▼

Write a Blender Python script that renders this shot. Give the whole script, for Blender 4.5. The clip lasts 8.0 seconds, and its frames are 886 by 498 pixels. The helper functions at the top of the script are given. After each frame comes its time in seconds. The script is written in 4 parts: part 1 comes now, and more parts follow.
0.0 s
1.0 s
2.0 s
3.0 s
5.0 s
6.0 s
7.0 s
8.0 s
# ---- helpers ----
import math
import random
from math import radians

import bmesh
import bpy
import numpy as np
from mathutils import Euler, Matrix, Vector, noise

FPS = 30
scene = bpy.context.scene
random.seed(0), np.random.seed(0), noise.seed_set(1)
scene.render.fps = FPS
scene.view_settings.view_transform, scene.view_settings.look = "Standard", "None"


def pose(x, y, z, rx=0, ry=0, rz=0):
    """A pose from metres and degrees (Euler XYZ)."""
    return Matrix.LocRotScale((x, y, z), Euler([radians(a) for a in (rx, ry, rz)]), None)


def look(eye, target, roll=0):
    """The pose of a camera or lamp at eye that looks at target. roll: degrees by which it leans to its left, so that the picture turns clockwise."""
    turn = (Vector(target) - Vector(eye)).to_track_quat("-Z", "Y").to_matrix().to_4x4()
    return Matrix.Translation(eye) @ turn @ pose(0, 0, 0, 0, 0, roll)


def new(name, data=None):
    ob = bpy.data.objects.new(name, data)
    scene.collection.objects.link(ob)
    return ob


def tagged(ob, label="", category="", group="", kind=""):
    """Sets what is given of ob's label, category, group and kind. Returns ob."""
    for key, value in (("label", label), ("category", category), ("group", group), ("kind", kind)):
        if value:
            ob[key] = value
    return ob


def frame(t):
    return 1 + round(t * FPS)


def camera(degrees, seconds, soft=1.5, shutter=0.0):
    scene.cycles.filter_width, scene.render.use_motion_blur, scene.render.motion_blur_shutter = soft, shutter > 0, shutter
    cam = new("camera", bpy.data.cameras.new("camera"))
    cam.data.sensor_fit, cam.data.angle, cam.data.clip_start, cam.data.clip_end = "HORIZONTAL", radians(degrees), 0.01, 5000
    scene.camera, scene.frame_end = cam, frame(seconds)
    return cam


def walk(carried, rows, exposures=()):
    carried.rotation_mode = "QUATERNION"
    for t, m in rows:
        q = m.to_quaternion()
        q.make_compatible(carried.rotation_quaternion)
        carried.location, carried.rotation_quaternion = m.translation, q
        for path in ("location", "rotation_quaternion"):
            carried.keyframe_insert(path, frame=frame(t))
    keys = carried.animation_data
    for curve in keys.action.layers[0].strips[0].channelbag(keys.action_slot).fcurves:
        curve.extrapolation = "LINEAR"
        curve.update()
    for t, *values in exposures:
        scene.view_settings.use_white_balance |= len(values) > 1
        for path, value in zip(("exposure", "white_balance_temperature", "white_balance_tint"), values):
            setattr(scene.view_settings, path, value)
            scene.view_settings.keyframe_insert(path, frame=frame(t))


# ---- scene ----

▲
▼

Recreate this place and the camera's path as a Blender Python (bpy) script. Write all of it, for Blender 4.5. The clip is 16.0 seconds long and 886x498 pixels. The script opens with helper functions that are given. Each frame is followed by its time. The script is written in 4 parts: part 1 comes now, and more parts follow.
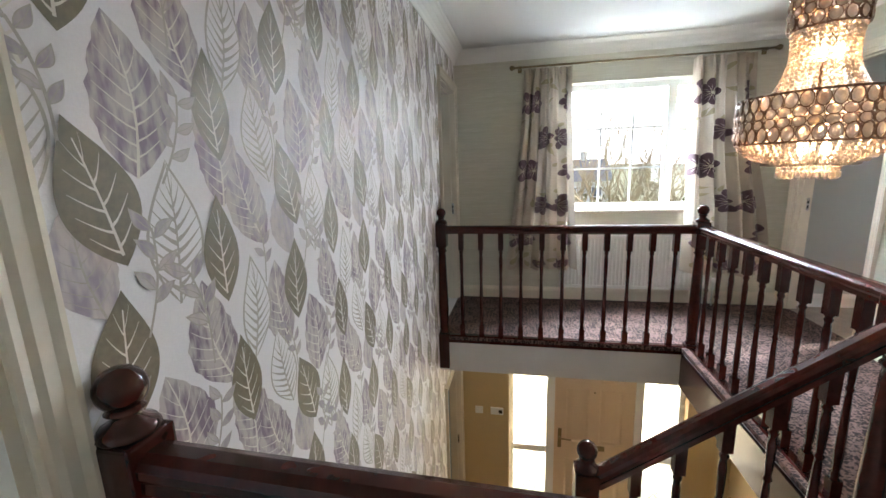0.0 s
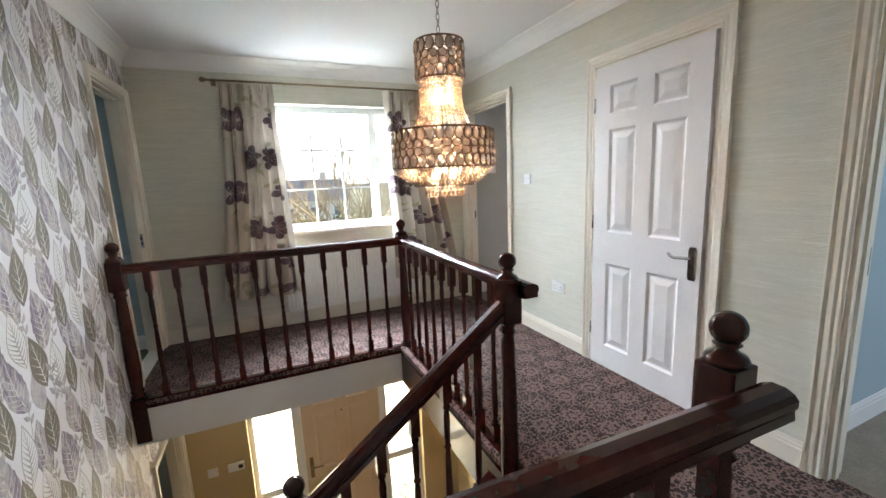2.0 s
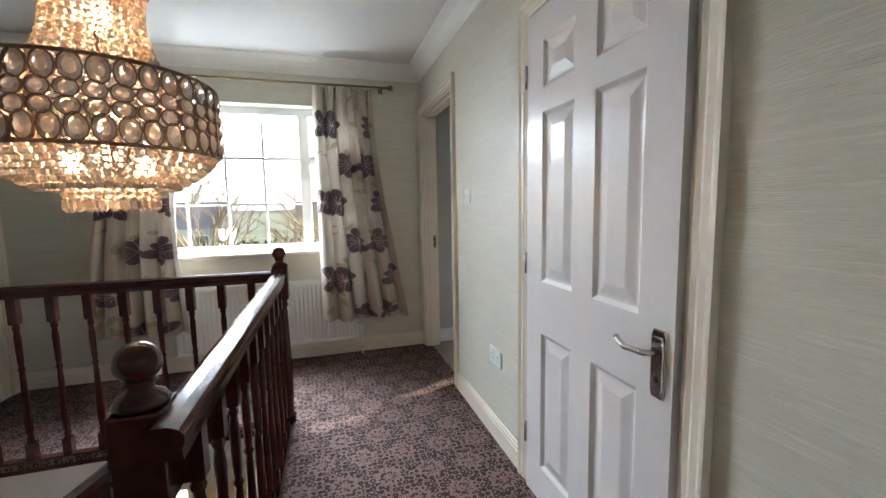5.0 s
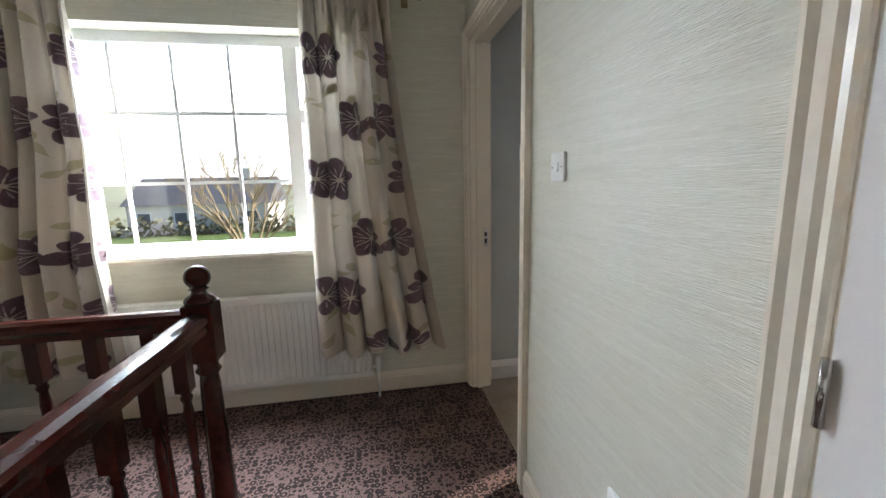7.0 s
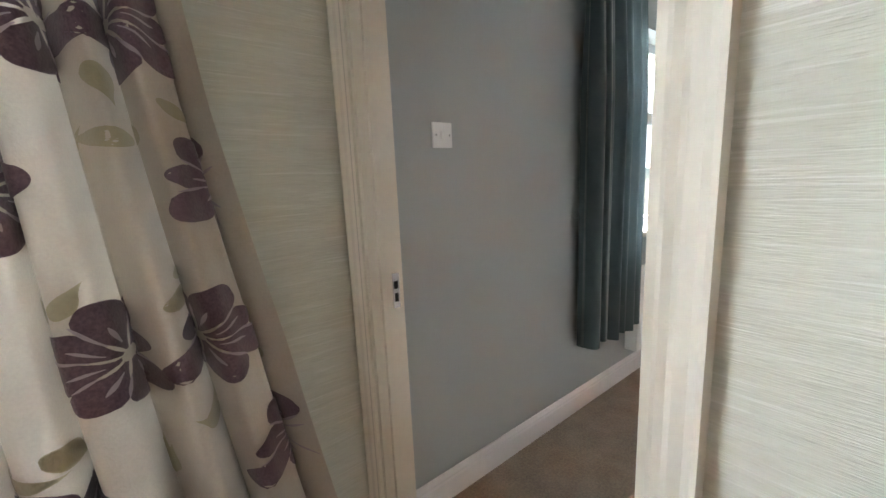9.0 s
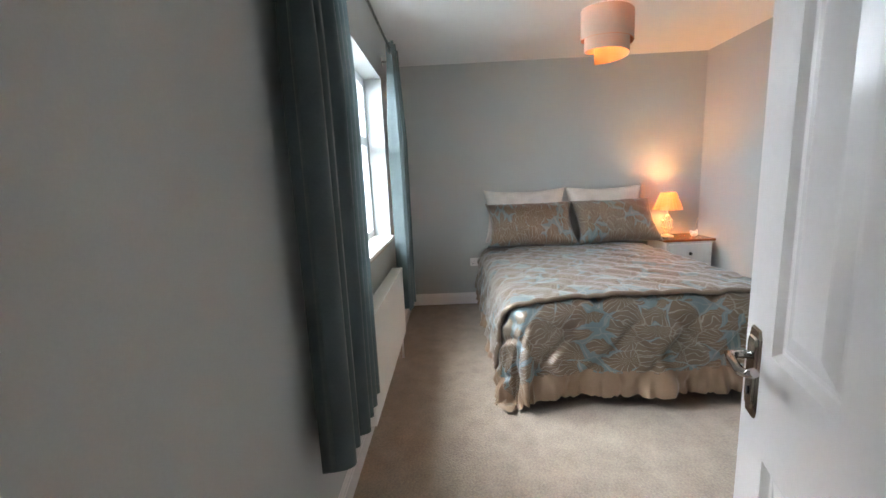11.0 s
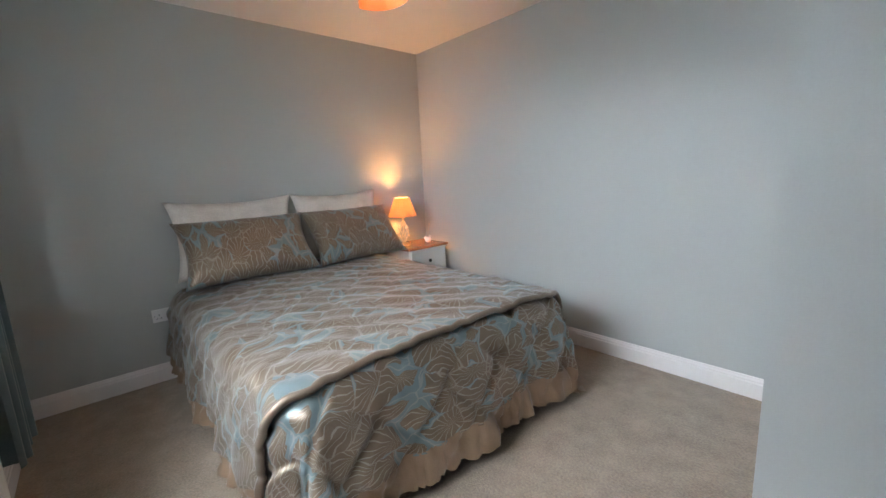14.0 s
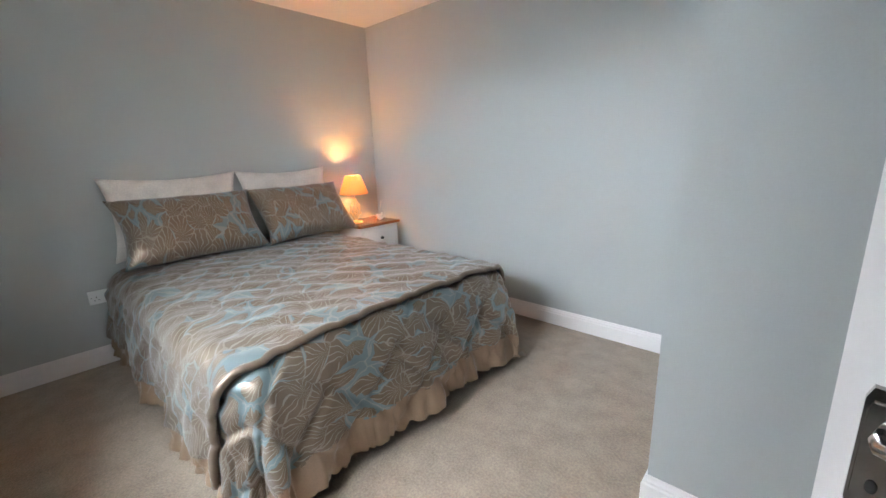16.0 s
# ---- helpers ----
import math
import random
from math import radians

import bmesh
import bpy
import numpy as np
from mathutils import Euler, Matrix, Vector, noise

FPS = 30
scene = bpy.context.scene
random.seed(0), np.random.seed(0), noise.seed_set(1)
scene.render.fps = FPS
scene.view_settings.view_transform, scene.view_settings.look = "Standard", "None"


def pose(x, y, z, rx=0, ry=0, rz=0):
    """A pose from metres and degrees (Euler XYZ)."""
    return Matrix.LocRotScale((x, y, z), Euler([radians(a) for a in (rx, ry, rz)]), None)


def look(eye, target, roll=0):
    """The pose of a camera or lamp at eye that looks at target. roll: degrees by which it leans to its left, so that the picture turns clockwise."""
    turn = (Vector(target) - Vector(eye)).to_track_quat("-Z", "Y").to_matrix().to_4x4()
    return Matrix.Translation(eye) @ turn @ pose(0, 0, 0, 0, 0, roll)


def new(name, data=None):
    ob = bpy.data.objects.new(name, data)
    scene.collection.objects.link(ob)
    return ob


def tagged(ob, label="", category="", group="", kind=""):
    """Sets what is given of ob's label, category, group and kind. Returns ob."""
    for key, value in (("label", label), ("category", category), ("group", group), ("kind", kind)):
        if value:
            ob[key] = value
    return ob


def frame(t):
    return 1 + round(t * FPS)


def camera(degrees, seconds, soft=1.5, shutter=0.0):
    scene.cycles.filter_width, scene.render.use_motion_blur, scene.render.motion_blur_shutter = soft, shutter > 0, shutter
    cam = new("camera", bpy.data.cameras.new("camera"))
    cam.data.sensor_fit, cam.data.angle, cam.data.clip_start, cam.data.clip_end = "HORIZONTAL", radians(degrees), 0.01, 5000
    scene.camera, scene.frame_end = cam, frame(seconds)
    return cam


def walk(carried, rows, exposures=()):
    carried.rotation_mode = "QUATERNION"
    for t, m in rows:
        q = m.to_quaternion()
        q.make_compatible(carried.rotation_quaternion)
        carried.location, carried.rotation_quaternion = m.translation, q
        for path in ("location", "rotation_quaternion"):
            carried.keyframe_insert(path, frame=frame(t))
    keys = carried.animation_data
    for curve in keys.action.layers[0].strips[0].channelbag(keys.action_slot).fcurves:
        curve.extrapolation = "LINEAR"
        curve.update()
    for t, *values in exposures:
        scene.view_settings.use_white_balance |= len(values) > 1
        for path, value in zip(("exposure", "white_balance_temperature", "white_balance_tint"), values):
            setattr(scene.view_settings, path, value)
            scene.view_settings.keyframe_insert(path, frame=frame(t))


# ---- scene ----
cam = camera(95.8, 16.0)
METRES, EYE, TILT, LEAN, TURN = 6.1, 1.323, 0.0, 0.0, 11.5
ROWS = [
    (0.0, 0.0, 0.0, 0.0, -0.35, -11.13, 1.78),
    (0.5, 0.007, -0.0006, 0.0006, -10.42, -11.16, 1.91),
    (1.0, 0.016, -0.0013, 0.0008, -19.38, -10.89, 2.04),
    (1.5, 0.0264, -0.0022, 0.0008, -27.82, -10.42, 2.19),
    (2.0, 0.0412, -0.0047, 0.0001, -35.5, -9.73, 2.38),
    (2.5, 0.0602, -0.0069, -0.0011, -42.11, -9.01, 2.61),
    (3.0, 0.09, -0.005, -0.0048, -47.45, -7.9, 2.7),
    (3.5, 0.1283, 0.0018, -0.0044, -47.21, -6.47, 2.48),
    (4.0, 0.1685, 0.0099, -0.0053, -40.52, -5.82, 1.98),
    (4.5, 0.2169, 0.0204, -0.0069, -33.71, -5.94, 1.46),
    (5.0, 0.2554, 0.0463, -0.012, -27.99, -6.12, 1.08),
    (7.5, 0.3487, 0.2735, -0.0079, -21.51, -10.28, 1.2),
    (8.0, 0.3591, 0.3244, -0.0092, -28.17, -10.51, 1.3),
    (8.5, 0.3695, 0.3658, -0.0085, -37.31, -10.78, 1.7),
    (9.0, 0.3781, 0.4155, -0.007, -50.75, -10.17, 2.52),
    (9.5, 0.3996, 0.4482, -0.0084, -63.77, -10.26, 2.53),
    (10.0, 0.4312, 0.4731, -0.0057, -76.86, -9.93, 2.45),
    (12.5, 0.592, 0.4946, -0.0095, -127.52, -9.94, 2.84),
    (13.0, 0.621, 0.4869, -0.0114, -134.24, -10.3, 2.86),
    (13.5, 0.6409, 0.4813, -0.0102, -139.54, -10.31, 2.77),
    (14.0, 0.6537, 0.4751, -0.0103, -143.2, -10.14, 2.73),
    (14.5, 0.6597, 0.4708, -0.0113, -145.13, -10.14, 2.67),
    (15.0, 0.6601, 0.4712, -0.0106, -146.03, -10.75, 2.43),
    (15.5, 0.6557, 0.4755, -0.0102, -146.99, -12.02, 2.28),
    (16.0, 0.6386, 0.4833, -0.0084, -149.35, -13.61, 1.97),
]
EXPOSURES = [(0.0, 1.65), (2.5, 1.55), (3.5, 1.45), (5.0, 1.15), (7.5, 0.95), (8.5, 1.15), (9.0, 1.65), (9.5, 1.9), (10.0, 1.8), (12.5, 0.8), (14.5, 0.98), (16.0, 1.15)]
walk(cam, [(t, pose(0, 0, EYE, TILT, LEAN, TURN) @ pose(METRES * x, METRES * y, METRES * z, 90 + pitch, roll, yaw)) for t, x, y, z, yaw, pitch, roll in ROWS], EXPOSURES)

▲

# WHAT YOU WILL DO
Locate the lines above that contain "more" and copy them.

# THE COMPLETED TASK
Write a Blender Python script that renders this shot. Give the whole script, for Blender 4.5. The clip lasts 8.0 seconds, and its frames are 886 by 498 pixels. The helper functions at the top of the script are given. After each frame comes its time in seconds. The script is written in 4 parts: part 1 comes now, and more parts follow.
Recreate this place and the camera's path as a Blender Python (bpy) script. Write all of it, for Blender 4.5. The clip is 16.0 seconds long and 886x498 pixels. The script opens with helper functions that are given. Each frame is followed by its time. The script is written in 4 parts: part 1 comes now, and more parts follow.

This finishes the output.